EXERCISE TASK
From the listing below, extract every line containing "that".

(3D scene code data)
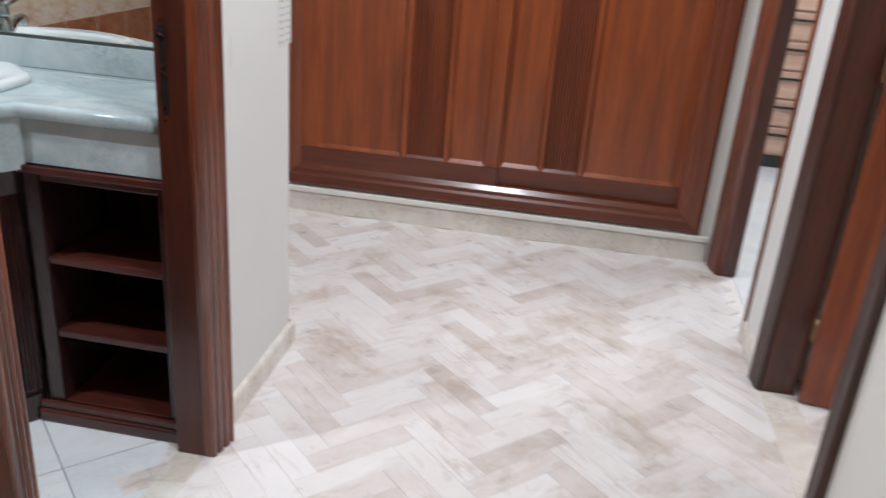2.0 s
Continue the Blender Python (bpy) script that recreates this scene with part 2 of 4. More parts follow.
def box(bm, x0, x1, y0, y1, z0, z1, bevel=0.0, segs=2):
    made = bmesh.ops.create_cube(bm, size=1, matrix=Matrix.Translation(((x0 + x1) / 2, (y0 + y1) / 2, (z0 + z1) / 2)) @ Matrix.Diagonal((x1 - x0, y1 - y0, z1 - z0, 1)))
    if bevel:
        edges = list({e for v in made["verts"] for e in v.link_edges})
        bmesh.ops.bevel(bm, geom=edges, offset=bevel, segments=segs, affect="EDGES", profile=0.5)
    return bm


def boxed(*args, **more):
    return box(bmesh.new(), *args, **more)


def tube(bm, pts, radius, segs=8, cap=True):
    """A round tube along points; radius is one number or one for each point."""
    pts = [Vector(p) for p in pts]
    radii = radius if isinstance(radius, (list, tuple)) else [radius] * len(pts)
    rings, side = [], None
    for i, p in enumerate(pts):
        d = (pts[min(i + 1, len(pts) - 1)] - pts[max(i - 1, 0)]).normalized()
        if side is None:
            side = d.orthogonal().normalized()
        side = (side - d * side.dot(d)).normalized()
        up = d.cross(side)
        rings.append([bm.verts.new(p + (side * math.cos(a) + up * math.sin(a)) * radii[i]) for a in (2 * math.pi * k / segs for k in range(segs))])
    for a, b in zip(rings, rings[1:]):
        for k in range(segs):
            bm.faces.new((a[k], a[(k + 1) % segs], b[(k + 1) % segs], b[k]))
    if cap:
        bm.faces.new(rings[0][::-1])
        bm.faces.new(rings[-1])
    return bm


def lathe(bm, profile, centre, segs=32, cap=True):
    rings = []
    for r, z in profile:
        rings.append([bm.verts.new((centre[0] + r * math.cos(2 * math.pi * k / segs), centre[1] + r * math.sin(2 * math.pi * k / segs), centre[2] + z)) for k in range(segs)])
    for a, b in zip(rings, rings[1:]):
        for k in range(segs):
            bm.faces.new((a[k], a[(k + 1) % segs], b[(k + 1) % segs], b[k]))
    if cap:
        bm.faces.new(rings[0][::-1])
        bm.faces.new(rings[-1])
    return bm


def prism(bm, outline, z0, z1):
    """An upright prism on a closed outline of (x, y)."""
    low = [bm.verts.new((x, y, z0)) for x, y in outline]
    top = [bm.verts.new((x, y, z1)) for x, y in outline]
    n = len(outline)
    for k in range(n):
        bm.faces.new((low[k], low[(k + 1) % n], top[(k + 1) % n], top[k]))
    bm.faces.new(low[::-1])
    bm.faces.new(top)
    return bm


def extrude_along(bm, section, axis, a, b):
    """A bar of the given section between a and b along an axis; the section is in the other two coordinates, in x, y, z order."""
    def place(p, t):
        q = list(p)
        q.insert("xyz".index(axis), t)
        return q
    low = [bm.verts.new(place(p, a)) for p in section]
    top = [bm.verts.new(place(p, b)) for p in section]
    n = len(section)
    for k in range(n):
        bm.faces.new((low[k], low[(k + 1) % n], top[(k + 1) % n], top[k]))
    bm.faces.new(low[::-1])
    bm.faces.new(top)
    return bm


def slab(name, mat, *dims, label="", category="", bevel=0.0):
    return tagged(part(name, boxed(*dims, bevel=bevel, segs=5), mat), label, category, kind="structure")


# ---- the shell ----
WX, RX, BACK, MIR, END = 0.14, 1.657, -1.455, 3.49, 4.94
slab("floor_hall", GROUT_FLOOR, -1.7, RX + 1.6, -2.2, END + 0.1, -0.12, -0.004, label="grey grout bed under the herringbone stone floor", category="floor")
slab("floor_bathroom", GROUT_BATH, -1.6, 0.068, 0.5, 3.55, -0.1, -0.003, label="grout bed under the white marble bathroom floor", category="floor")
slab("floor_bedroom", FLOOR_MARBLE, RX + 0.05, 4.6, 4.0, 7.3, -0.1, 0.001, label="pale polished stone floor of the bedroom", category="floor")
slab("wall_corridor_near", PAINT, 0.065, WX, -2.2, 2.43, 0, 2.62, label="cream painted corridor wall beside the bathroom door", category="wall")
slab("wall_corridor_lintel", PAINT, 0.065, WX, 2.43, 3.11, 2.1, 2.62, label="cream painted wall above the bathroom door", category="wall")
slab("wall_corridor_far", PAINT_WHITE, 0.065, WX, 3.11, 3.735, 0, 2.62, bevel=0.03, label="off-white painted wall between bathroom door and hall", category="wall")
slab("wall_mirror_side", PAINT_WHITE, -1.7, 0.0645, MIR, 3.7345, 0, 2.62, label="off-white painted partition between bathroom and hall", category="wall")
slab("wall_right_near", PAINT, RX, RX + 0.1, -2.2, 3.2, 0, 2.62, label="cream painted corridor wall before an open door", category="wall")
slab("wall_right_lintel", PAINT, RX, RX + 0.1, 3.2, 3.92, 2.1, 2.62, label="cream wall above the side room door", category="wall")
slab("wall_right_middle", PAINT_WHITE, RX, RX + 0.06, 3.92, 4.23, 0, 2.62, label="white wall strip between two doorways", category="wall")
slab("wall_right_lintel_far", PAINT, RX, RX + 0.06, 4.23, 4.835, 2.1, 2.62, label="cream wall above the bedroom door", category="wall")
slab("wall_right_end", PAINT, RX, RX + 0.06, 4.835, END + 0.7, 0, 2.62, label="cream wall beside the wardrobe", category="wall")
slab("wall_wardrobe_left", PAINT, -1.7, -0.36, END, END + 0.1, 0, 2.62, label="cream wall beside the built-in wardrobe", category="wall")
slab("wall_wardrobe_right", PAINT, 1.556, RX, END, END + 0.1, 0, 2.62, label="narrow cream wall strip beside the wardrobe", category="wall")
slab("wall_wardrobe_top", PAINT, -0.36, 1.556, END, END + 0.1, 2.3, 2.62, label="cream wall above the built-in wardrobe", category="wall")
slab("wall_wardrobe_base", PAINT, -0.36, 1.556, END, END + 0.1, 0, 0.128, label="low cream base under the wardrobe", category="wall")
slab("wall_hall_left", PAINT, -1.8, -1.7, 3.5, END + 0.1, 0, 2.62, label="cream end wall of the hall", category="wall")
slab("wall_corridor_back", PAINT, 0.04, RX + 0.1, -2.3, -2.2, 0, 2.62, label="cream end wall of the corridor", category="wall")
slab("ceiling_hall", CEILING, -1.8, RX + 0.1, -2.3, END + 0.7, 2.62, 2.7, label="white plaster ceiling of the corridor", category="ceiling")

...

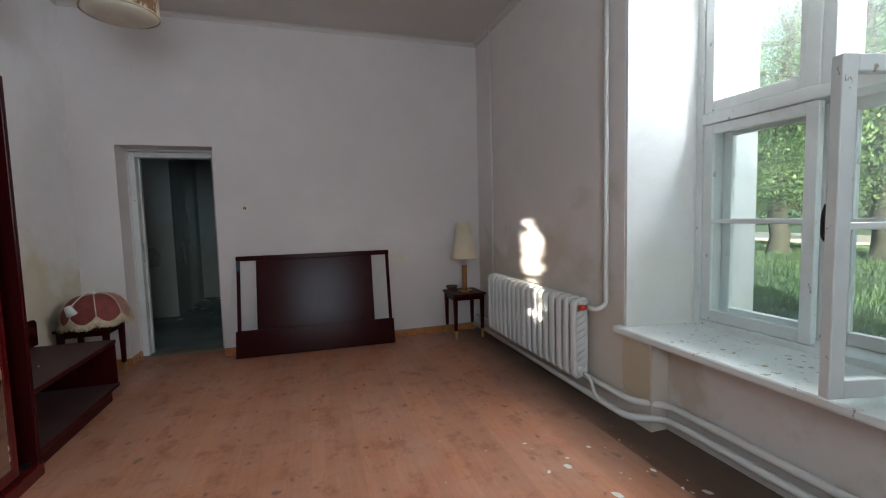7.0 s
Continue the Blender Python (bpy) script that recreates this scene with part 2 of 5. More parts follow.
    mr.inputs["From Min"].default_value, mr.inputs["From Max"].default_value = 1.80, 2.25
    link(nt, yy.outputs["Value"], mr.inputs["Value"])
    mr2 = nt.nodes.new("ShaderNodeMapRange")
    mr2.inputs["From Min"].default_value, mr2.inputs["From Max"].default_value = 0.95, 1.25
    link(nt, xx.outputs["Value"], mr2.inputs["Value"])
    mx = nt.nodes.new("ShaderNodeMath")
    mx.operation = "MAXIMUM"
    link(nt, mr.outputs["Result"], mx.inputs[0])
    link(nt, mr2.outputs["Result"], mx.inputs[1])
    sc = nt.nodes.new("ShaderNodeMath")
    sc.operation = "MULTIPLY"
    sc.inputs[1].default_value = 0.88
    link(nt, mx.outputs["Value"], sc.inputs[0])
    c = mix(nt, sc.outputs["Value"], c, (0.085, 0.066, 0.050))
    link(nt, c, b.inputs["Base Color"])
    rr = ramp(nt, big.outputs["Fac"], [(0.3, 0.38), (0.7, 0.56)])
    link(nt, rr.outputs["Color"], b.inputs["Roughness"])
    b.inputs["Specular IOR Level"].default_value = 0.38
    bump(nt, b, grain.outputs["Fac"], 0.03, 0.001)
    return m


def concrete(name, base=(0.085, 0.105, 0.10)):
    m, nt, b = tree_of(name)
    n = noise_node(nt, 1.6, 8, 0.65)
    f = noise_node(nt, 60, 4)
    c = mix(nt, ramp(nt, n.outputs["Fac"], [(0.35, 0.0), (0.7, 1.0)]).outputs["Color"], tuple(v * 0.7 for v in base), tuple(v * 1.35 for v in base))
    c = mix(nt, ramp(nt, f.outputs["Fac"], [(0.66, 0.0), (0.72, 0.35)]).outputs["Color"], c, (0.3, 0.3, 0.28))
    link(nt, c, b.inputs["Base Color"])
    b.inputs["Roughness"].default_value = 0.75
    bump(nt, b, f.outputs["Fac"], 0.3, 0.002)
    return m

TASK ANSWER
Continue the Blender Python (bpy) script that recreates this scene with part 2 of 4. More parts follow.
Continue the Blender Python (bpy) script that recreates this scene with part 2 of 5. More parts follow.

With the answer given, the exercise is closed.